Eagles add two special-teams performers

Linebacker Bryan Braman. (AP Photo/Dave Einsel)
Linebacker Bryan Braman. (AP Photo/Dave Einsel)
Posted: March 14, 2014

On the second day of free agency, the Eagles focused their attention on special teams.

They made it a priority Wednesday to sign two players whose primary roles are as special-teams performers: safety Chris Maragos from the Seahawks and linebacker Bryan Braman from the Texans.

Maragos, 27, agreed to a three-year contract worth $4 million ($1 million guaranteed), according to a league source. Braman, who will turn 27 in May, agreed to a two-year deal worth $3.15 million ($1 million guaranteed). The moves came one day after the Eagles locked up punter Donnie Jones.

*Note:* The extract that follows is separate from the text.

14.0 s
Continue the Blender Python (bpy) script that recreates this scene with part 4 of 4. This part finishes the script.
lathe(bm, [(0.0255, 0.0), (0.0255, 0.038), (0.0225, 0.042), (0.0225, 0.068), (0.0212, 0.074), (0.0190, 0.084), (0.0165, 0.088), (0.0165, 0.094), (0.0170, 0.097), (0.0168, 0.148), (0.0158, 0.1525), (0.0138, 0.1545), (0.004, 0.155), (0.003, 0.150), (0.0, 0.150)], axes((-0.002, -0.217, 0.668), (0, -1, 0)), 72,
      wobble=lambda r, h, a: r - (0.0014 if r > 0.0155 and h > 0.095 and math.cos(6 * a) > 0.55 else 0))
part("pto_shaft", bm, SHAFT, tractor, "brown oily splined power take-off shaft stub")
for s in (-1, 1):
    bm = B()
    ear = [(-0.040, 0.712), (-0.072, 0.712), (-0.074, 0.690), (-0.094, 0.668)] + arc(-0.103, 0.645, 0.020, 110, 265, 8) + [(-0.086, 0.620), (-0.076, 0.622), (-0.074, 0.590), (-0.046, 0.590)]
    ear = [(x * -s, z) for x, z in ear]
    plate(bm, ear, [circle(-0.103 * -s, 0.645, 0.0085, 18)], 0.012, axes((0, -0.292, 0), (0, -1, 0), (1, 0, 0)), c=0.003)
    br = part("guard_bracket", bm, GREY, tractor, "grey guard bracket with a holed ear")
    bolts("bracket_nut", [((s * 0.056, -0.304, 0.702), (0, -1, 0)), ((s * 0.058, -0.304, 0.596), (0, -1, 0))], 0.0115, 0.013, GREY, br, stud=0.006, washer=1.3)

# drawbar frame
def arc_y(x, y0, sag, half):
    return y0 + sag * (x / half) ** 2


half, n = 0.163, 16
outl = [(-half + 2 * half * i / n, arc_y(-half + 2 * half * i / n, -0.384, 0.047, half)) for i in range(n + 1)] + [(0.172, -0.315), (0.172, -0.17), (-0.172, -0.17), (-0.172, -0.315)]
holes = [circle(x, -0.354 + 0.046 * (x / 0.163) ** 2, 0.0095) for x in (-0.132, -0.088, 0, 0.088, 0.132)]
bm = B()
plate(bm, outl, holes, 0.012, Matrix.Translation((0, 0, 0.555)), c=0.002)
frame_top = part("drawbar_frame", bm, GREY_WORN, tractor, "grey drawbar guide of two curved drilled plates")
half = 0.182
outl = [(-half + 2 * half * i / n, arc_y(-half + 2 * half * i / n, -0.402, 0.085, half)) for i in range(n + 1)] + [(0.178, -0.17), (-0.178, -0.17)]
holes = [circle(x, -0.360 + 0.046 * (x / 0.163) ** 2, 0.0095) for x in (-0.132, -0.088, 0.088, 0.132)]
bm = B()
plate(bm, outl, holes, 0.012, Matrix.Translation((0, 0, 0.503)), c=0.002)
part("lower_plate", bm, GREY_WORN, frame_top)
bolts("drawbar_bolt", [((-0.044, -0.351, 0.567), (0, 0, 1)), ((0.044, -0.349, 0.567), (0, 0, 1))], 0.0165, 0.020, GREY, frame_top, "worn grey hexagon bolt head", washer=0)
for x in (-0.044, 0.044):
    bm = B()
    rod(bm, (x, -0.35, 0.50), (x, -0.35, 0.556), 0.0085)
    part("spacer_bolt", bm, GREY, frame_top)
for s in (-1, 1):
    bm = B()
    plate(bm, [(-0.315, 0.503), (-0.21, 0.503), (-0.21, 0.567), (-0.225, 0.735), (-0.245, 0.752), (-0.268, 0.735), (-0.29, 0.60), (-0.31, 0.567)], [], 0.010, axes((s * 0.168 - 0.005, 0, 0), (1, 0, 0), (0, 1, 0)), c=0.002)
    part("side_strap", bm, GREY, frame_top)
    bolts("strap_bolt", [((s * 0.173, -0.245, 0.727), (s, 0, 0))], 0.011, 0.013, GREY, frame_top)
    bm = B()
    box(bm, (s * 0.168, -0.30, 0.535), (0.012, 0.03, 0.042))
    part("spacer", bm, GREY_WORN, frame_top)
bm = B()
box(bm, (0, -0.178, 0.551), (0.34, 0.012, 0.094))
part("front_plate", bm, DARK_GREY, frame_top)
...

"I think [Chip] Kelly really values special teams," Jones said. "You see that with these signings. . . . It's just a very important part of the game. He's trying to really make additions that are going to make this football team successful on special teams."

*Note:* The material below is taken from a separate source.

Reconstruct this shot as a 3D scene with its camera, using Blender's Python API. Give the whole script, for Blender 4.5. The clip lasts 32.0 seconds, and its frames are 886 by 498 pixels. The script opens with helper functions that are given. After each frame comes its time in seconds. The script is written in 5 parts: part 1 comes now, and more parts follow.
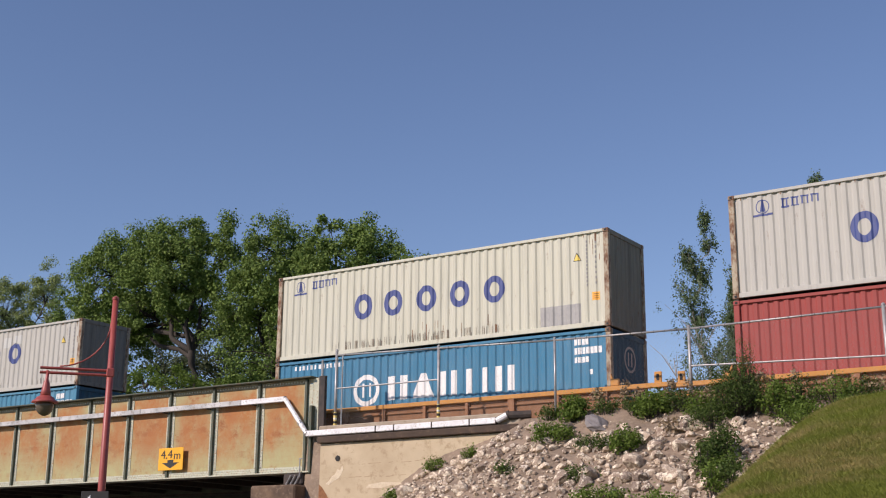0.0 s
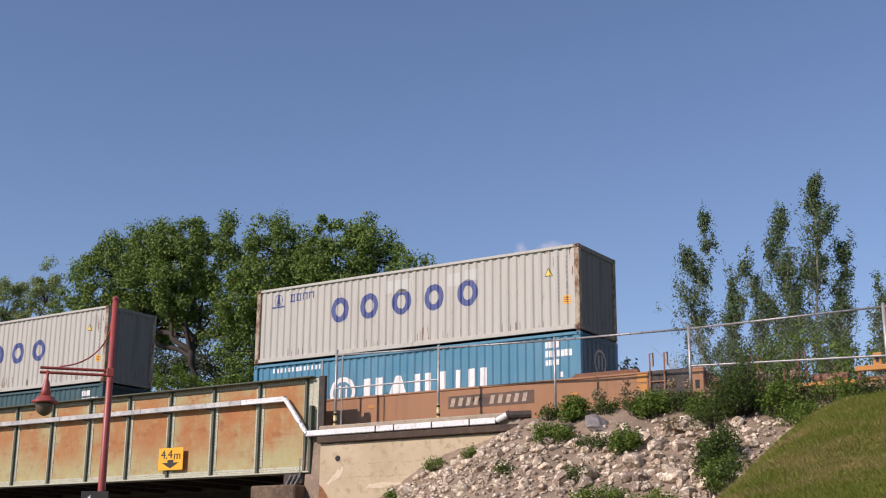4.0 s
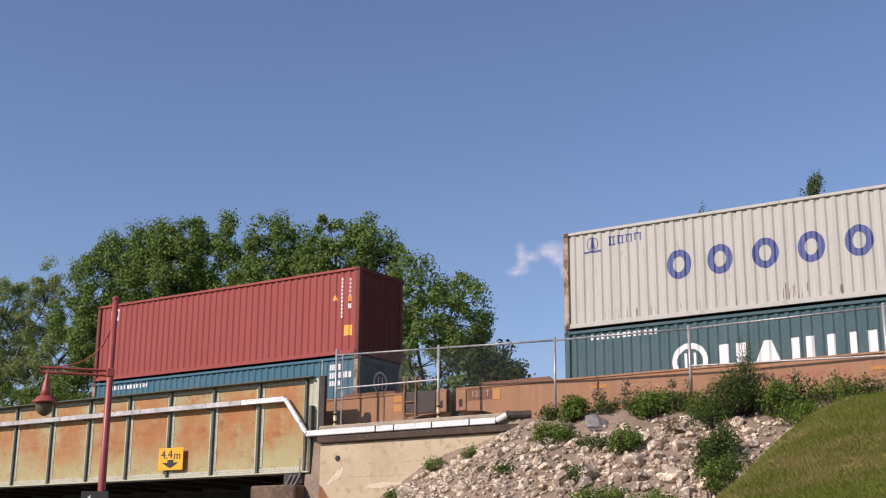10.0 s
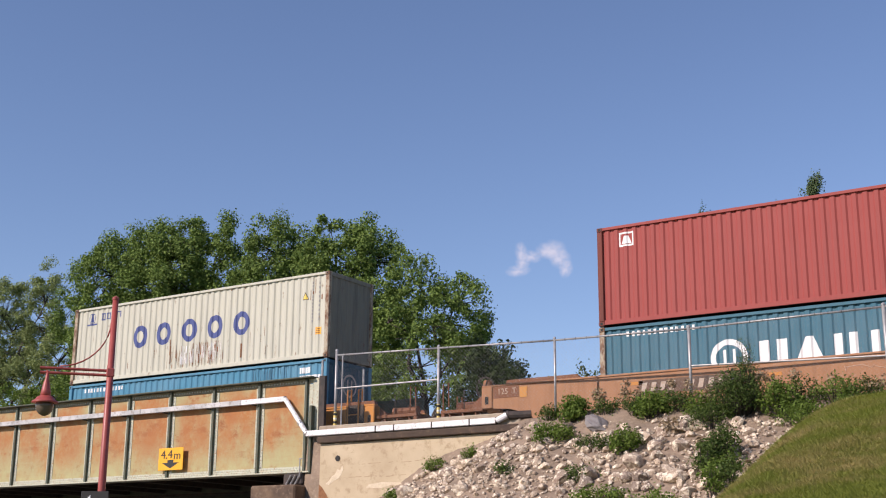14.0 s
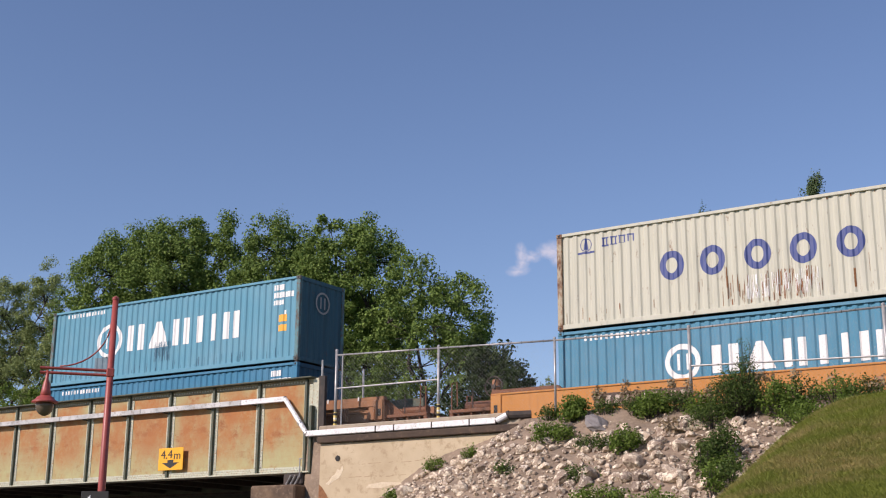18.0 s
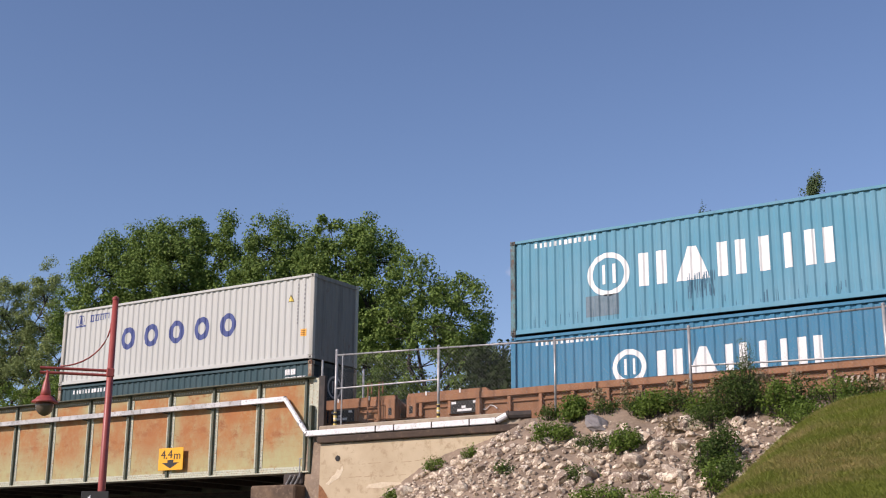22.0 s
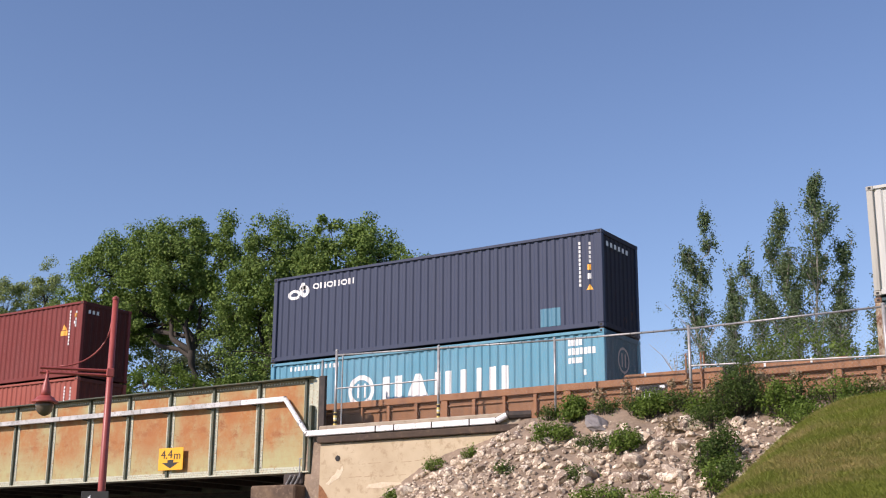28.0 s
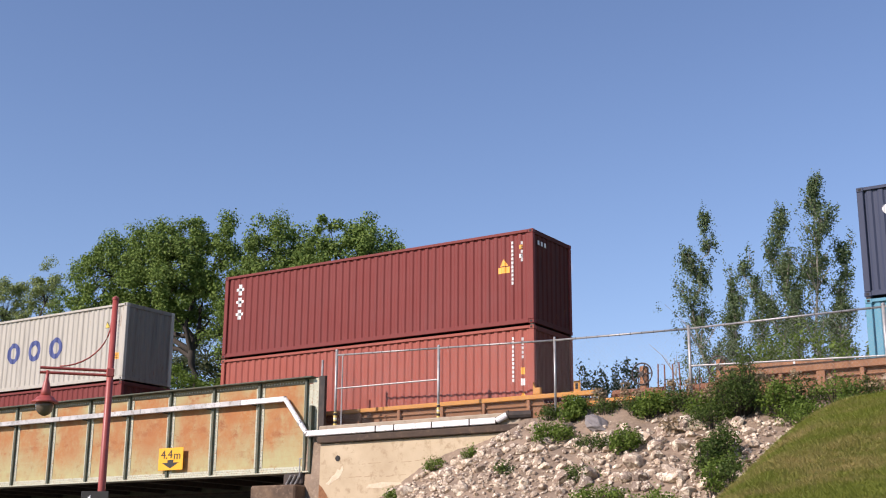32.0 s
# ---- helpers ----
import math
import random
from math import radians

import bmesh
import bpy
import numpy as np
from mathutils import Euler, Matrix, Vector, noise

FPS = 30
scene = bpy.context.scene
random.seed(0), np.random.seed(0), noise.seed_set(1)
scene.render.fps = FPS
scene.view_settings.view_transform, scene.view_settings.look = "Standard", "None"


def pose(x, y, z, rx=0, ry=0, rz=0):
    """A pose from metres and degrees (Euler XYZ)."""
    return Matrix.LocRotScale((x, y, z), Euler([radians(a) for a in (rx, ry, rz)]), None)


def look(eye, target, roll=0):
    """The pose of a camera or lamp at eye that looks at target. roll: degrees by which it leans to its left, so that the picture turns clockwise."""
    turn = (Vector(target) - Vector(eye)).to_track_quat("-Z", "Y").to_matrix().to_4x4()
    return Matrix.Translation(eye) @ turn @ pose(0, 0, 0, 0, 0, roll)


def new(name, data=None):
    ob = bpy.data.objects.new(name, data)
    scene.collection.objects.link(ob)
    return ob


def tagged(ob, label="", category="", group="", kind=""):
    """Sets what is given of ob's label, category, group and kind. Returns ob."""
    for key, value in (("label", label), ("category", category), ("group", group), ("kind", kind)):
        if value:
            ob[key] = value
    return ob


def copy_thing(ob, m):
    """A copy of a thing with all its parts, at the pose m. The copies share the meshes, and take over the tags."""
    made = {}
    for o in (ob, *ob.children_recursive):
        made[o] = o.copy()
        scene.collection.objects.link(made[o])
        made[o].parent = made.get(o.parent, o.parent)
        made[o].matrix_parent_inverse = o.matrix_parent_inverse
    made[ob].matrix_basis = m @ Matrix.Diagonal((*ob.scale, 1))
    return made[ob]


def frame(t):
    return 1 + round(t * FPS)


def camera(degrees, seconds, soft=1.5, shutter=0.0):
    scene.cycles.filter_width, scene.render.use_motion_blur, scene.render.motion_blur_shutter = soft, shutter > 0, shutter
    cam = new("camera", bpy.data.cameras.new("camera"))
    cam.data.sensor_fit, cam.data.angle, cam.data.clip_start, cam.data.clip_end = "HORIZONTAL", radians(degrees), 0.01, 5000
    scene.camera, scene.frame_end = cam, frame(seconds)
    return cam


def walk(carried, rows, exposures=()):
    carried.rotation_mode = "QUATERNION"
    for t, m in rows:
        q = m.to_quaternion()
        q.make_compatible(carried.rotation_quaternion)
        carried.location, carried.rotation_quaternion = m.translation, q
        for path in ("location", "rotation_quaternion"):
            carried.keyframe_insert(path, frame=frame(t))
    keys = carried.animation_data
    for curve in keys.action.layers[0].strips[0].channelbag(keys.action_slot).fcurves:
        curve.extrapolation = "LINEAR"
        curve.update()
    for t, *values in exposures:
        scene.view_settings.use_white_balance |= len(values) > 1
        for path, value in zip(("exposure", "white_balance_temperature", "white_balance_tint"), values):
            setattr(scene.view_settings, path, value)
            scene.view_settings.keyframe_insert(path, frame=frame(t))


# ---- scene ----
cam = camera(38.894, 32.0, soft=1.12)
EYE = (0.0, 0.0, 1.6)
AIM = (-5.310, 8.089, 4.1243)
walk(cam, [(0.0, look(EYE, AIM, 0.411)), (32.0, look(EYE, AIM, 0.411))],
     exposures=[(t, s, 6550, 23) for t, s in ((0, 0.12), (3, 0.16), (6, 0.17), (9, 0.19), (13, 0.34), (15, 0.31), (17, 0.21), (19, 0.24), (25, 0.23), (28, 0.45), (32, 0.52))])

# ---- light ----
SUN_EL, SUN_X, SUN_Y = 34.0, -0.44, -0.898
sun_len = math.hypot(SUN_X, SUN_Y)
sun_dir = Vector((SUN_X / sun_len * math.cos(radians(SUN_EL)), SUN_Y / sun_len * math.cos(radians(SUN_EL)), math.sin(radians(SUN_EL))))
world = bpy.data.worlds.new("world")
scene.world = world
world.use_nodes = True
wn = world.node_tree.nodes
sky = wn.new("ShaderNodeTexSky")
sky.sky_type, sky.sun_disc = "NISHITA", False
sky.sun_elevation, sky.sun_rotation = radians(SUN_EL), math.atan2(SUN_X, SUN_Y)
sky.altitude, sky.air_density, sky.dust_density, sky.ozone_density = 200.0, 1.0, 0.15, 3.5
wn["Background"].inputs["Strength"].default_value = 0.104
world.node_tree.links.new(sky.outputs["Color"], wn["Background"].inputs["Color"])
sun = new("sun", bpy.data.lights.new("sun", "SUN"))
sun.data.energy, sun.data.angle, sun.data.color = 4.05, radians(0.53), (1.0, 0.92, 0.80)
sun.matrix_world = look((0, 0, 80), Vector((0, 0, 80)) - sun_dir)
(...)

At 5-foot-10 and 200 pounds, Maragos has carved out a career as a core special-teams player. The former Wisconsin player went undrafted and signed with the San Francisco 49ers in 2010. Maragos has played 46 career games, including all 16 games with the Super Bowl champions last season. He played 53 defensive snaps last season with Seattle, backing up the best safety duo in the NFL.

Maragos' signing likely spells the end of the line for Colt Anderson and Kurt Coleman with the Eagles. The team will have four safeties under contract: Malcolm Jenkins, Earl Wolff, Keelan Johnson, and Maragos. The Eagles carried as many as six last season.

Braman, who is 6-foot-5 and 241 pounds, spent the last three seasons with the Texans and was a Pro Bowl alternate in 2012. He arrived in Houston as an undrafted free agent after he was dismissed from West Texas A&M. (Braman pleaded guilty to misdemeanor possession of psilocybe mushrooms, a hallucinogen.)

Braman also worked for Abercrombie & Fitch in Los Angeles, modeled, attended casting calls, and was a bouncer before becoming a productive NFL player. He becomes the Eagles' seventh Texans import.

"He's a war daddy," said Jones, who was Braman's teammate in 2012. "When I think special teams and I think special teamer, I think Bryan Braman."

Eagles general manager Howie Roseman lauded Braman's toughness, and Braman once made a tackle after losing his helmet. The Eagles have uncertainty at backup linebacker, and Braman is expected to help. The team believes Braman can develop on defense, but it's clear that his value comes on special teams.

"You don't find many players of Bryan's size with the ability to run down the field and make plays on special teams," Kelly said in a statement. "It's an area of the game that we always have our eye on and look to improve."